First, ensure the host has enough physical RAM available to satisfy the -Xms (Initial Heap) request.

bash-4.4$ free -m
              total        used        free      shared  buff/cache   available
Mem:         128400       40103       84102           0        4194       8716

Swap:          5119        2457        2662
 

Note: If available memory is less than your GemFire heap settings, you must increase physical RAM.

2. Check and Set memlock Limits

The max locked memory (memlock) must be greater than the heap size.

Check current limit:

Bash
 
ulimit -l

If the output is a small value (e.g., 64), it will cause startup failure.

How to Fix:

Edit /etc/security/limits.conf and set the value to unlimited or a value larger than your total JVM memory for the user running GemFire:

Plaintext
 
<user_name> soft memlock unlimited
<user_name> hard memlock unlimited

Note: You must log out and log back in for ulimit changes to take effect.

3. Configure Huge Pages

If you are using -XX:+UseLargePages, the OS must have enough pre-allocated HugePages available. If the sum of all JVM heaps on a physical host(locators and servers) exceeds the available Huge Pages, the JVM will fail to commit memory with the -XX:+AlwaysPreTouch flag.

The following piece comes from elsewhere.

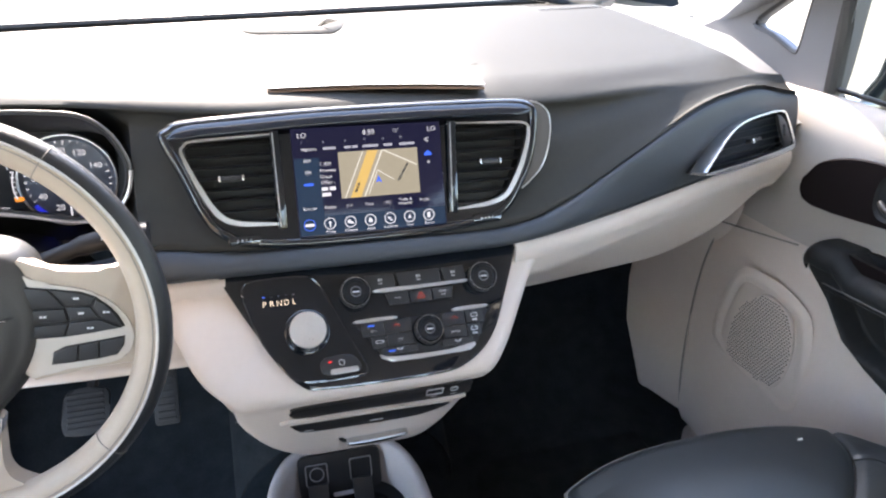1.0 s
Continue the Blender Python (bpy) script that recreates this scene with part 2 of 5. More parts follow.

Calculate Required Huge Pages:

To find the required number of pages, use the following formula:

 
vm.nr_hugepages = (Total Heap MB / HugePage Size in MB) * 1.05

(The 1.05 adds a 5% safety buffer for JVM overhead).

Check Current OS Huge Page Status:

Bash
 
bash-4.4$ grep -i huge /proc/meminfo
AnonHugePages:   1165312 kB
ShmemHugePages:        0 kB
FileHugePages:         0 kB
HugePages_Total:   18278
HugePages_Free:    12087
HugePages_Rsvd:      193
HugePages_Surp:        0
Hugepagesize:       2048 kB
Hugetlb:        37433344 kB

Look for Hugepagesize (usually 2048 kB) and HugePages_Total. If HugePages_Total is less than requested then the OS is fragmented and you need to reboot the machine.

How to Fix:

sudo nano /etc/sysctl.d/99-hugepages.conf
vm.nr_hugepages = <calculated_number>
sudo sysctl --system


4. Check Memory Overcommit Policy

Set overcommit_memory to 0.

Check setting:

Bash
 
cat /proc/sys/vm/overcommit_memory

How to Fix:

sudo sysctl -w vm.overcommit_memory=0

Note on Garbage Collection (GC)

In GemFire 10+, the default GC for many configurations is ZGC which is recommended only for heaps greater than 32GB. Since Locators typically have small heaps (< 4GB), it is recommended to use G1GC (-XX:+UseG1GC). ZGC attempts to reserve the entire max heap size immediately on startup. This is why a Locator using ZGC is much more likely to trigger this error than one using G1GC.